The very first metaphorical spade I stuck into the soil of history confirmed my suspicions. And shockingly little further research took me directly to some real unpleasantness. 
 
Clarke’s wealth was indeed based upon the slave trade. Directly based on it. His grandfather, John Bridge Aspinall, is recorded as having been a ‘merchant and trader of enslaved African people’. He became Mayor of Liverpool in 1803.
 
John’s father, James (my 5th great-grandfather) was a member of the Gregson Syndicate of slave traders who owned several ships which trafficked African people to the Americas. 
 
One of their ships became infamous for the Zong Massacre in 1781. The detail is in Wikipedia. In brief, the crew of the slave ship the Zong threw 142 enslaved African people overboard when they found themselves short of drinking water thanks to making navigational errors when crossing the Atlantic. 
 
The ship owners – the Gregson Syndicate – made a claim of 30 pounds sterling for each slave who went overboard. Had they died at sea of natural causes there would have been no possibility to claim. Such was the price of a human life. 
 
The insurance claim was unsuccessful and caused public uproar, strengthening the British abolition movement in the process. It was so notorious an event that J. M. W. Turner’s painting “The Slave Ship” is reputed to depict the scene. But it didn’t prevent any of the syndicate members’ continued involvement in the movement of enslaved people from Africa.

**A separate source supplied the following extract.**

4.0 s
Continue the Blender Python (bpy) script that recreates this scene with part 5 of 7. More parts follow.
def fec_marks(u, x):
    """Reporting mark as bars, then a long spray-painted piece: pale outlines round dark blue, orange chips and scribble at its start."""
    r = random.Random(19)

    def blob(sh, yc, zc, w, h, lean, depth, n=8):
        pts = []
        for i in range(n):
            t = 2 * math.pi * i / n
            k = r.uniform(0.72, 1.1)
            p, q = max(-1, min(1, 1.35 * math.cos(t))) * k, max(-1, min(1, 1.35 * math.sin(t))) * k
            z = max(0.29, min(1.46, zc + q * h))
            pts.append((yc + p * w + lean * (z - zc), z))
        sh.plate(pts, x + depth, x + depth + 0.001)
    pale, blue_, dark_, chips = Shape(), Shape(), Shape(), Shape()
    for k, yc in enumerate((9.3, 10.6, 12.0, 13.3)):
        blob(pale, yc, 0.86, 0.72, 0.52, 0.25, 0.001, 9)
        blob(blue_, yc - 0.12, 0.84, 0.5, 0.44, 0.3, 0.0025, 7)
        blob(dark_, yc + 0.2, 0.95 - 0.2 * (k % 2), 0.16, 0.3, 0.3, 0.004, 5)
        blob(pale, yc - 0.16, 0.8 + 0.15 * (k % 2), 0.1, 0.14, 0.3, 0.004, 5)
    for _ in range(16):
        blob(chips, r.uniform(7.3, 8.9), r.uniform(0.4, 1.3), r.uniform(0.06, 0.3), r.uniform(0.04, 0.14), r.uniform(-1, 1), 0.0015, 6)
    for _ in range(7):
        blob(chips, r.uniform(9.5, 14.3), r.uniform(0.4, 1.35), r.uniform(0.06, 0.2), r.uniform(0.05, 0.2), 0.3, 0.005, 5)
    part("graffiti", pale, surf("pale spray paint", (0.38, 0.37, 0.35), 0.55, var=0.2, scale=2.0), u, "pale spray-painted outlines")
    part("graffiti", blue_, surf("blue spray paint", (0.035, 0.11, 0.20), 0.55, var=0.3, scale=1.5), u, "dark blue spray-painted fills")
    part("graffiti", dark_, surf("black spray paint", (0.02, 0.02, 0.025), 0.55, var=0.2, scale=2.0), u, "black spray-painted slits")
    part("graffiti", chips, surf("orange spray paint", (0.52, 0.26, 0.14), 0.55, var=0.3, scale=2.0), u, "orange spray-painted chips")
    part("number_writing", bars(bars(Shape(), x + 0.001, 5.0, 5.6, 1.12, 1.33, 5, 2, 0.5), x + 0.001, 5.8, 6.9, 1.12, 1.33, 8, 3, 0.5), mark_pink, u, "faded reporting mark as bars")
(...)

This is just one brutal event. There must be many more harrowing tales, as yet undiscovered or forgotten forever. 
 
James’ grandson, also James Aspinall (Clarke’s father) under the moniker An Old Stager penned the booklet “Liverpool: a few years since” in 1852. It aspires to celebrate “the heroes of the day” from the early 1800s.
 
It is available online thanks to Project Gutenberg. If you are inclined to read it you will find some fascinating historical descriptions of the city and the docks. 
 
However brace yourself for attitudes and language straight from the period. Among other topics Aspinall proudly describes experiences that wealthier inhabitants of the city had in the West Indies, and encounters with enslaved Africans. 
 
It is likely that generations of Aspinall merchants married into families with similar histories, and therefore chances are that many more of my ancestors had direct links to the transatlantic slave trade. 
 
I’m not game to investigate at the moment. 
 

I was reduced to tears reading about the Zong Massacre and its aftermath. Discovering this line of my family with such stark links to slavery shocked and discomforted me.


I know I don’t live in the 18th or 19th Centuries. I don’t share the same life as my greats and great-greats. But it is true that the wealth they accumulated from being involved in the trade of enslaved Africans contributed to my existence. I don't feel any sense of culpability, but I do feel that I have gained a privileged life on the backs of people who were subjected to horrors. 
 

I shall do some concentrated gardening to put it into perspective. It is the best place to make sense of life. And death.